Selective Bloom, Emissive Glow, Fake HDR - there's a number of ways to call this, but with Metric Racer being a sci-fi racing game, there was a need to make it look well, sci-fi-ish. What that meant was a lot of sharp corners, chamfered structures and a lot of bright neon colours that pop from the screen.

The Vertices Engine Architecture

Metric uses the Vertices Engine which uses a deferred rendering pipeline for its 3D graphics. The first pass involves drawing to 4 render targets at the same time:

1. Depth Map - High precision depth information

2. Normal Map - Surface normals for lighting

3. Distortion Map - For refraction effects

4. Surface Data Map - Specular, shadows, and emissive values

Selective Bloom

In a general bloom, the entire scene is used when extracting the bright portions. This can sometimes work well but often times gives a washed out or overly soft look to a scene.

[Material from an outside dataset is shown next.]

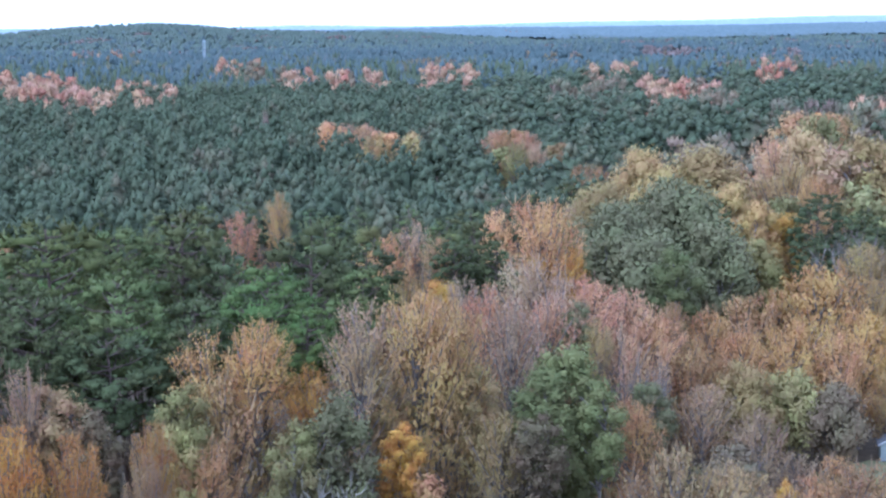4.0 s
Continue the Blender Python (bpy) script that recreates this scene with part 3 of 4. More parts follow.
tree("pine", -36.9, 39.9, 29.3, 6.6, "light_green")
tree("pine", -40.9, 35.1, 31.2, 6.0, "light_green")
tree("maple", -29.5, 26.9, 31.4, 5.1, "peach")
tree("maple", -27.5, 27.9, 30.4, 4.4, "tan")
tree("oak", -28.5, 34.8, 28.6, 4.8, "moss")
tree("oak", -24.6, 33.0, 28.5, 3.4, "moss")
tree("maple", -35.4, 62.4, 27.7, 4.0, "peach")
tree("maple", -31.1, 63.8, 28.5, 4.4, "orange")
tree("maple", -28.9, 66.6, 27.2, 4.0, "ochre")
tree("maple", -28.8, 79.0, 24.2, 3.4, "ochre")
tree("maple", -28.5, 76.4, 22.9, 3.1, "brown")
tree("maple", -35.7, 56.1, 26.2, 5.5, "tan")
tree("maple", -32.5, 60.7, 26.6, 5.7, "brown")
tree("maple", -28.1, 64.8, 23.8, 4.1, "khaki")
tree("oak", -18.0, 52.8, 26.4, 4.4, "moss")
tree("oak", -14.3, 51.9, 26.2, 5.4, "gold")
tree("oak", -14.7, 47.2, 26.0, 5.3, "moss")
tree("oak", -18.0, 44.8, 26.6, 4.4, "moss")
tree("oak", -20.2, 52.7, 26.0, 3.9, "gold")
tree("maple", -19.5, 49.3, 25.9, 3.2, "tan")
tree("oak", -14.3, 42.6, 26.9, 3.7, "gold")
tree("thin_maple", -14.9, 55.4, 26.1, 2.9, "mauve")
tree("oak", -10.5, 52.1, 25.1, 4.2, "moss")
tree("pine", -44.3, 63.1, 29.9, 9.5, "green")
tree("pine", -54.3, 60.7, 29.0, 10.7, "green")
tree("pine", -44.0, 55.6, 27.8, 8.0, "green")
tree("pine", -49.8, 51.8, 28.3, 6.5, "green")
tree("pine", -63.7, 76.5, 29.2, 9.5, "green")
tree("pine", -57.9, 83.2, 28.4, 9.7, "green")
tree("pine", -56.3, 103.9, 29.7, 11.1, "green")
tree("pine", -54.4, 92.4, 29.3, 8.4, "dark_green")
tree("pine", -64.6, 67.1, 29.6, 8.1, "green")
tree("pine", -41.6, 65.8, 27.8, 7.0, "dark_green")
tree("pine", -64.0, 58.9, 29.3, 7.6, "green")
tree("maple", -49.5, 87.4, 29.3, 6.0, "straw")
tree("thin_maple", -46.0, 88.9, 29.7, 4.6, "mauve")
tree("thin_maple", -40.7, 86.9, 25.6, 3.8, "mauve")
tree("oak", -44.8, 82.3, 25.6, 6.8, "brown")
tree("thin_maple", 4.1, 88.7, 20.5, 9.3, "khaki")
tree("maple", 8.1, 91.1, 18.7, 5.8, "khaki")
tree("poplar", 11.6, 91.4, 17.4, 2.3, "gold")
tree("maple", 13.6, 89.8, 18.3, 7.2, "rust")
tree("maple", 16.6, 89.9, 19.1, 8.2, "brown")
tree("maple", 19.7, 87.9, 19.1, 7.2, "brown")
tree("thin_maple", 10.7, 87.9, 17.5, 8.0, "brown")
tree("thin_maple", 2.0, 88.8, 18.0, 5.3, "brown")
tree("maple", 14.2, 84.5, 18.2, 7.8, "brown")
tree("oak", -92.6, 96.1, 27.2, 10.6, "gold")
tree("maple", -83.8, 80.6, 27.2, 6.4, "orange")
tree("maple", -101.5, 110.3, 27.2, 12.9, "mauve")
tree("maple", -101.2, 121.5, 27.2, 14.4, "rose")
tree("maple", -94.3, 135.9, 27.2, 15.0, "tan")
tree("maple", -70.5, 113.1, 26.6, 5.7, "rose")
tree("maple", -78.0, 142.8, 26.6, 12.4, "pink")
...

For the emissive map though, when the bloom shader extracts the bright portions, it only does so for regions where the emissive map allows it to. This lets us perform a selective bloom which sort of 'fakes' an HDR look by letting us highlight certain area's of the screen and give the impression that certain area's are brighter or "glow".

Fine Tuning Options

Boolean Control

First, there's the boolean 'yes-no' for the full screen or emissive bloom.

Surface Maps

Then there's the emissive map, which comes from the alpha channel of the models surface condition map (which also holds the Specular power in the R channel, Spec Intensity in the G, and Reflection Amount in the B).

Per Object Factors

And finally, there's a per-object Emissive Glow Intensity factor in the shader which multiplies the emissive map value, allowing for items to pulse, hum or cycle their emissive values.

Pre-multiplied Alpha

Another option which gives different results is whether to apply pre-multiplied alpha to surface data texture map during the content build step. If pre-multiplied, RGB values are knocked out for the emissive area, meaning no specular or reflections pass through. Without pre-multiply, specular/reflection data passes through along with emissive data.

Results

This took almost no time at all to implement. After getting it working in the Vertices Test Bed, the results were evident immediately in Metric. Adding a center glow to the track helps lead the player around the course and adding an emissivity to the start of explosions gives a larger punch and emphasis to them.

This effect, while trivial in its implementation, has added greatly to the flexibility of Vertices and the final look of Metric.